Dear Miss U,
I started dating my boyfriend a little over a year ago. Unfortunately he just moved to college while I still have one more year in high school. I understand that this isn’t the easiest decision for a young couple, but we both decided we’d try to make it work. He only lives an hour away, so the distance isn’t unreasonable. He has only been away for about a week, but I’m not sure exactly what to expect with communication. I understand that he is going to be busy, but how often should we talk for it to be healthy? What should I expect when trying this long distance relationship? How should I act as a girlfriend so I don’t come across as nosy or needy? Any advice on this long term relationship for young teens would be useful! Thank you!
– Amanda –
Dear Amanda,
I think at first, you can’t expect much communication wise. He will be settling in, getting to know where things are and how everything works, and trying to establish some kind of social circle. The early weeks are quite crucial. He is likely to be pretty tired at first while his body adjusts to the new pace too. I’d give him a month’s grace period to settle in before you start asking for extra attention. It’s perfectly fine to tell him that too – let him know that you want to talk to him, you miss him and will make yourself available, but that you understand this is a big transition and you’re not going to freak out if you don’t always hear back right away or don’t get to chat every single night.
It’s important to know what you need to get you through. What do you need for this relationship to be fulfilling and satisfying? When are you the most lonely? Do each of you have a preferred method of communication? Does his free time line up with yours, or will you need to communicate primarily through letters/email? Every relationship is different, as all individuals are different and have different needs. Knowing yourself, and sharing that knowledge with him is key – without any pretenses.
I strongly recommend that you do not rely on text messaging as your primary form of communication. A lot of relationships do, but I see it as a case of quantity over quality. Meanwhile, if a person is always texting they are not wholly in the moment with whatever they are doing, which delays the completion of necessary tasks and can disturb study. So instead of texting off and on all day, perhaps you might agree to keep your days to yourselves and limit any texts to things that are necessary, won’t lead to a long conversation or don’t require a reply.
On that note – possibly the number one rule of not being a needy girlfriend is not freaking out if he doesn’t text or call back right away. If you send him a “Love you and thinking about you” text, he might smile and put the phone back in his pocket. He could be too busy to reply right away and then it slips his mind. It doesn’t mean he’s been hit by a car or is seeing someone else, like so many girlfriends panic over. The cool girlfriend knows she made him smile, and leaves it at that.

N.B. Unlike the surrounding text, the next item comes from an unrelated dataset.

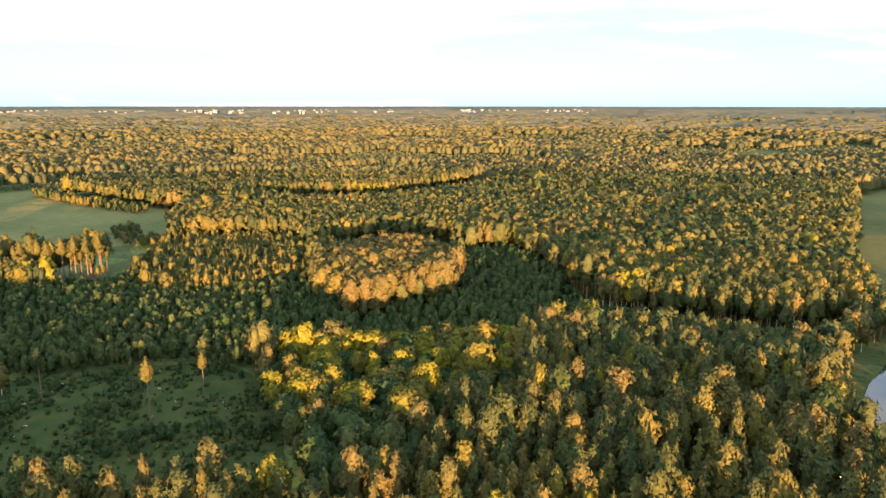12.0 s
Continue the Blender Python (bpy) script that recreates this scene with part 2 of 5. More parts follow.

Instead of texting constantly, choose a time that is good for you to talk; or if talk time is limited perhaps you could even share a journal, so you can keep up-to-date with each other’s lives and keep the phone calls for hanging out and bonding in real time. It’s hard to feel involved in the life of your partner if you don’t know what they are doing; but how does one have this involvement without appearing nosy? I find the simplest way to do that is to communicate from a position of strength and trust. For example, if he was ten minutes late getting online for the Skype date, you don’t need to ask him where he was. Maybe he really needed to use the toilet before calling! The key to not being nosy is not grilling him for every little scrap of info. Show as much interest in the guys he meets and talks to as the girls he mentions, and remain positive even if privately you wish it were an all-boys school. The cool girlfriend doesn’t tell him who he can and can’t be friends with (though she might ask that any one-on-one time with opposite gender friends be done in public places, and would do the same with her own friendships).
Often it’s good to explain where you are coming from. He might not instinctively understand why it’s important to wish you luck the morning of an exam, or that you’re going to want to talk for half an hour longer on the first day of your period because you feel crappy – So clarify. Tell him “I hope I don’t come off as nosy, I’m just really interested in you and want to feel part of your life”. Additionally, let him know that having a sense of what he’ll be doing allows you to plan and fill in your hours. You don’t want to neglect him, but you don’t want to sit at home bored and resenting him while he’s out with his new friends either – so ask him to be courteous and give you a general outline to work with if he can.
Every couple has different standards for how often they need to communicate and the depth of that communication. It’s nice to have one evening (or a three-five hour block) a week (or fortnight if time is hard to come by) to just hang out together. Sometimes that might be studying on Skype, and just looking up and smiling at each other like love-struck fools, while other times that might mean watching a movie together, playing games, reading to each other or being intimate. But it’s important to make the time, just as you would if you were in the same town. It’s also nice to get a quick update on each other’s days. So that might mean an hour on the phone every other night, or a five minute wake-up call in the morning and an email sent during lunch break.
In all things, use your logic. Try to take a step back and view your words and actions from his perspective or from a third person point of view. If you’ve called his phone and left six voicemails in an hour – you might be falling into the trap of being needy and nosy. Whereas, if you have not spoken to him for two days because it’s exam time and you can’t resist the urge to post a lovey message on his Facebook, that’s probably pretty normal! Some days you will be more emotionally needy than others, and there’s nothing wrong with that. Being loving and wanting that connection in return is not something to be ashamed of; as long as your expectations are realistic.